## Source material
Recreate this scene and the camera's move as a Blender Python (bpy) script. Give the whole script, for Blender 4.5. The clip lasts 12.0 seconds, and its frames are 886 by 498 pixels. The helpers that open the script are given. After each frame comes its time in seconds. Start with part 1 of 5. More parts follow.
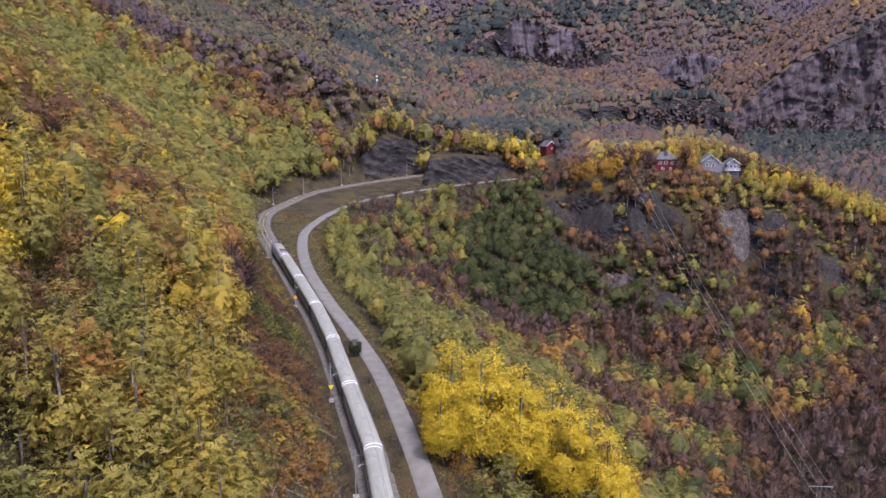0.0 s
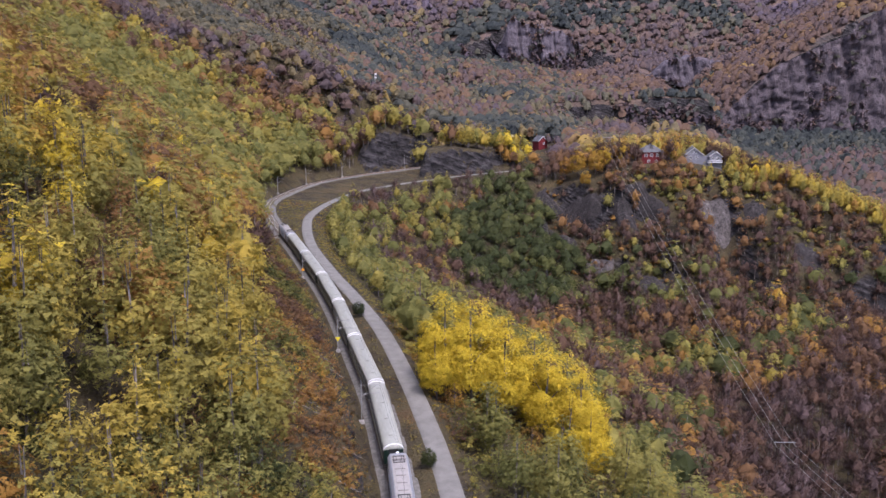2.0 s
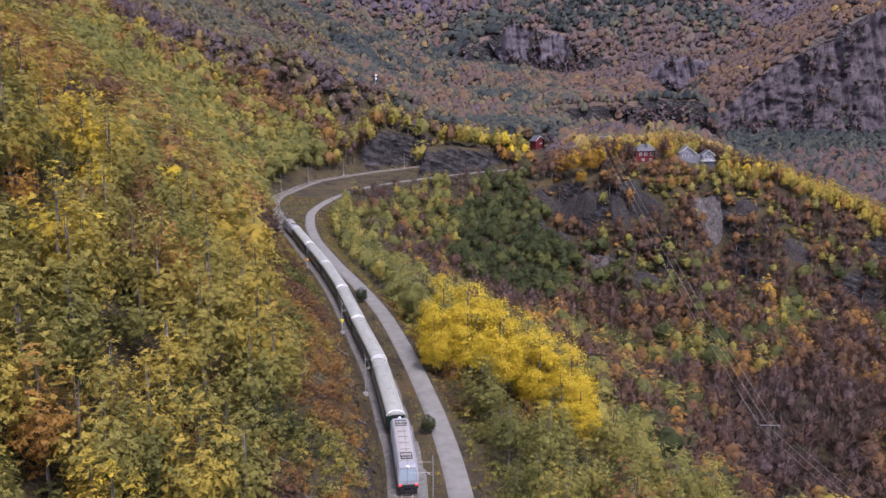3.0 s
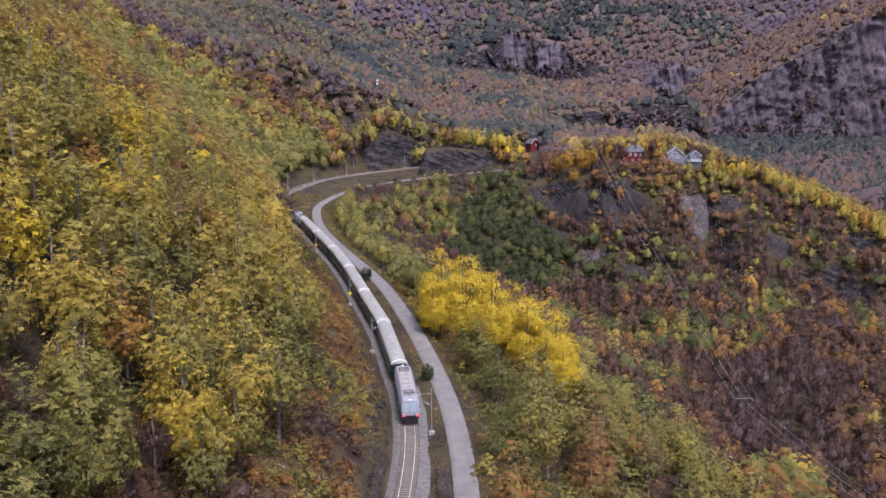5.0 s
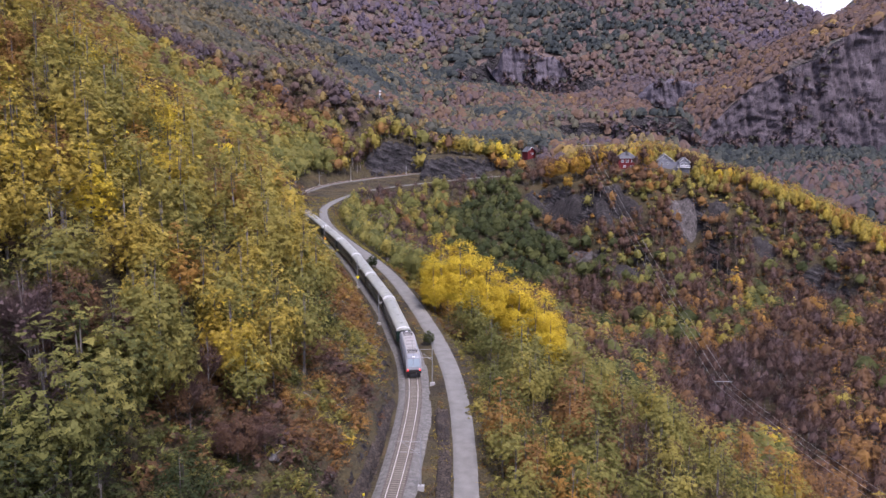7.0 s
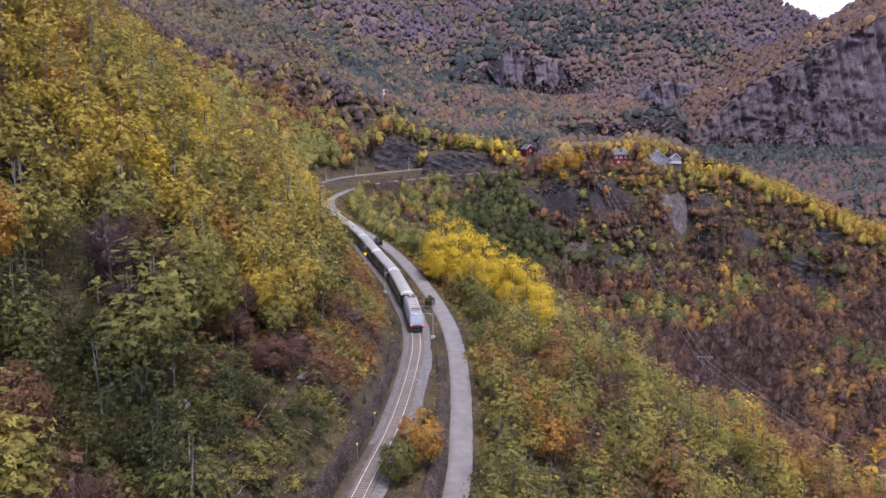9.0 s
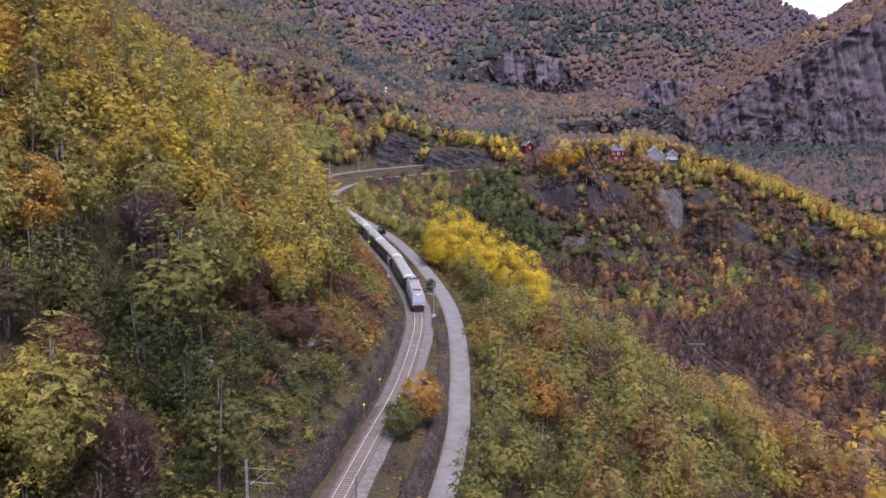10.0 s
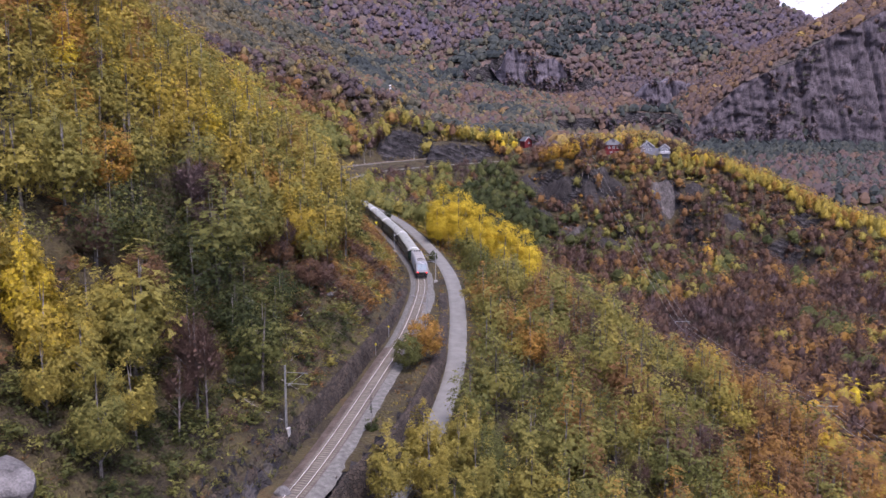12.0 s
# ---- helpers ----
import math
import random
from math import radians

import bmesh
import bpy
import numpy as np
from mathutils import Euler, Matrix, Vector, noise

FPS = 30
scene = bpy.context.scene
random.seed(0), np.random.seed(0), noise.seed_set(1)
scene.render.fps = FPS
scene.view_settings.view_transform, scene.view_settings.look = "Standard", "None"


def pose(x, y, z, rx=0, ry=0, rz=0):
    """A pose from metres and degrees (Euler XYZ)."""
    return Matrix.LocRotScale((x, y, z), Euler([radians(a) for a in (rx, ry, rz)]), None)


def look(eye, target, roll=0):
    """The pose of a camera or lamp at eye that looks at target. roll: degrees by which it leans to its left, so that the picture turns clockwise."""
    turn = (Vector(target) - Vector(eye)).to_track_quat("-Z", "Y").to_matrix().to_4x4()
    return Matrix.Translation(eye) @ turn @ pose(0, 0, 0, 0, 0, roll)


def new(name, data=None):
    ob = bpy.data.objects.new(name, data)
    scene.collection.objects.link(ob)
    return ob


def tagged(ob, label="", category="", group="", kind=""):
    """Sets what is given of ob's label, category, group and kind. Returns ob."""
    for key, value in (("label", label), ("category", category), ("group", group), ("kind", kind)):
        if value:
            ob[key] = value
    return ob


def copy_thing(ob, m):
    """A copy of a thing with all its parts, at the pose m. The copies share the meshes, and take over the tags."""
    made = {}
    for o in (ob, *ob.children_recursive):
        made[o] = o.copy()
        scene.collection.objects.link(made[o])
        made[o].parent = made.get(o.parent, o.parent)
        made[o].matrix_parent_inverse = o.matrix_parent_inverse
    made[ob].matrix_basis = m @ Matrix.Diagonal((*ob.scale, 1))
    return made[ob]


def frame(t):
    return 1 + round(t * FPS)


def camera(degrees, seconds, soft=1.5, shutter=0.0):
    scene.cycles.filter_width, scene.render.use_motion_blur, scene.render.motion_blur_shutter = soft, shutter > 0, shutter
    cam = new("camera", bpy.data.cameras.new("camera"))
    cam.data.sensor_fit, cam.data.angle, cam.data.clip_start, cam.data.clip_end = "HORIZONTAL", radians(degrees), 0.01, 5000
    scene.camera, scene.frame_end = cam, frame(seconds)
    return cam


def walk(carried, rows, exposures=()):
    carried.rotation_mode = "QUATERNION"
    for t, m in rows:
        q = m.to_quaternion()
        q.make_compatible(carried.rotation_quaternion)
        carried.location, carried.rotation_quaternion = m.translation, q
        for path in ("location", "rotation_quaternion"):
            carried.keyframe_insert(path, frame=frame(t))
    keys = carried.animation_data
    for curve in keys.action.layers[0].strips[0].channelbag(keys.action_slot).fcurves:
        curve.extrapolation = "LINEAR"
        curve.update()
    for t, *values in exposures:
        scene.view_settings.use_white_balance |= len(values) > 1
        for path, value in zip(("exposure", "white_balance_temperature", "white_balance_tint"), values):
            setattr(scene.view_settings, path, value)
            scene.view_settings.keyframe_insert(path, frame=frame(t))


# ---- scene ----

## Work to complete
Take every line containing the word "noise" and copy it.

## Task response
from mathutils import Euler, Matrix, Vector, noise
random.seed(0), np.random.seed(0), noise.seed_set(1)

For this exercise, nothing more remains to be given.